“Don’t worry about it,” Roethlisberger said. “You have to move on and put that behind you.”
The Pittsburgh Steelers should be thinking the same way after losing to the Kansas City Chiefs, 23-13.
Villanueva, making his first career NFL start in place of injured Kelvin Beachum, gave up a sack just before the two-minute warning to Tamba Hali, who stripped quarterback Landry Jones of the ball and the Chiefs recovered.
Chances are, even if the Steelers score on that drive, it wouldn’t have mattered in what turned out to be a 23-13 loss to the Kansas City Chiefs. But that didn’t mean Villanueva didn’t take it hard.
“When you give up a sack and put them in a drive to win the game, and it’s a strip-fumble, it’s a terrible feeling,” said Villanueva.
The group to feel terrible after this game, however, should have been the defense.
Yes, the Steelers stopped the Chiefs three times in the red zone in the first half. But they allowed Chiefs to drive the length of the field three times, failing to force a punt.
“Early on, as a defense, we stood up in the red zone,” said defensive end Cameron Heyward. “(But) we can’t allow a team to keep driving and keep getting into the red zone. We’ve got to get a lot better. I think we will. It’s just one game. I’m not going to say it dictates our season.
“Too many times, we missed tackles; too many times, we were late on blitzes. It’s hard to win in this league as it is. When you don’t do the things you’re supposed to do, you’re putting yourself at a disadvantage.”
Especially when you have a quarterback and left tackle making their first career starts.
Roethlisberger is expected back next Sunday against the Cincinnati Bengals at Heinz Field, so, with any luck, the Steelers won’t have to see Jones make his second career start anytime soon.
As for Villanueva, talking to Roethlisberger and other teammates will help him keep things in perspective.
“He played a great game,” said guard David DeCastro. “The guy made one play late in the game. You can keep a guy quiet the whole game and he makes one play when they’ve got their ears pinned back. He’s fine. He’ll beat himself up. That’s his personality. That’s the NFL. It’s one week. You’ve got to move on.”
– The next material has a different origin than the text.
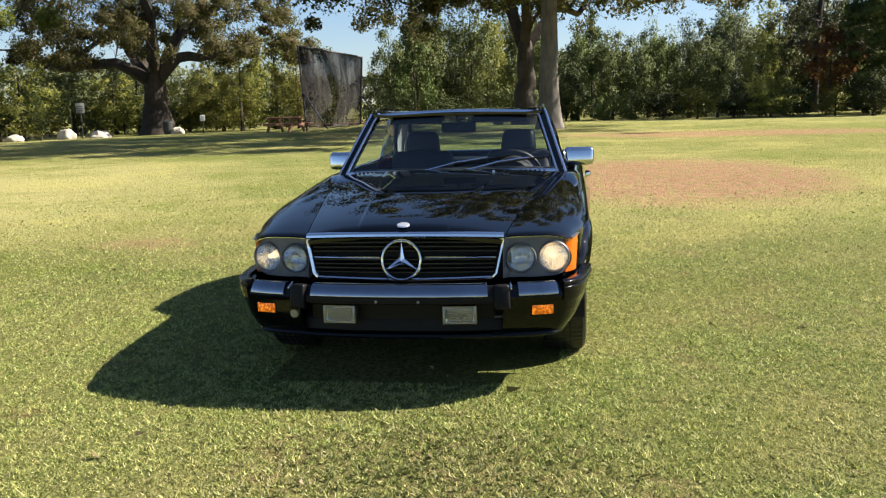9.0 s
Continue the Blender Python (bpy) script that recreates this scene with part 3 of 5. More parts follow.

The Steelers should remember that as a team.
* The main line of questioning in the locker room following this game focused mainly on the probable return of Roethlisberger next week and how the Steelers should be happy they went 2-2 without their leader.
Some of the guys weren’t buying that.
“No,” said Heyward when asked if it was good to go 2-2 without Roethlisberger. “Every team has injuries. Every team is going through their own things. For us to do that, would be stupid and makes us whiners if we say, ‘Feel sorry for me because we didn’t have all of our people.’”
Or, as Le’Veon Bell put it when asked if he felt OK about being 4-3, “I wish we were 7-0.”
* Jones was OK in his first career start, 16 of 29 for 209 yards, one touchdown and two interceptions. One of his interceptions came on a ball that was tipped at the line of scrimmage by linebacker Justin Houston, went through the hands of Antonio Brown and into those of diving safety Eric Berry.
“The guy made a great play getting his hands out and tipping the ball,” said Brown, who caught six passes for 124 yards. “That made the ball bounce up on me while I was making the catch and the guy made a great play.
“The trajectory of the ball changed, but I’ve got to make play in that situation.”
* Mike Tomlin attempted a pair of fourth-down conversions in the first half, making the first on a run by DeAngelo Williams but failing on the second on a Williams run.
The first conversion set up a field goal by Chris Boswell that tied the game at 3-3. But Tomlin opted against kicking a field goal to potentially tie the game at 6-6 from the Kansas City 32 in the second quarter.
“It was one yard,” said Tomlin. “We’ve got to be aggressive under the circumstances we were in. I don’t apologize for that. I felt good about it. They made a nice play.”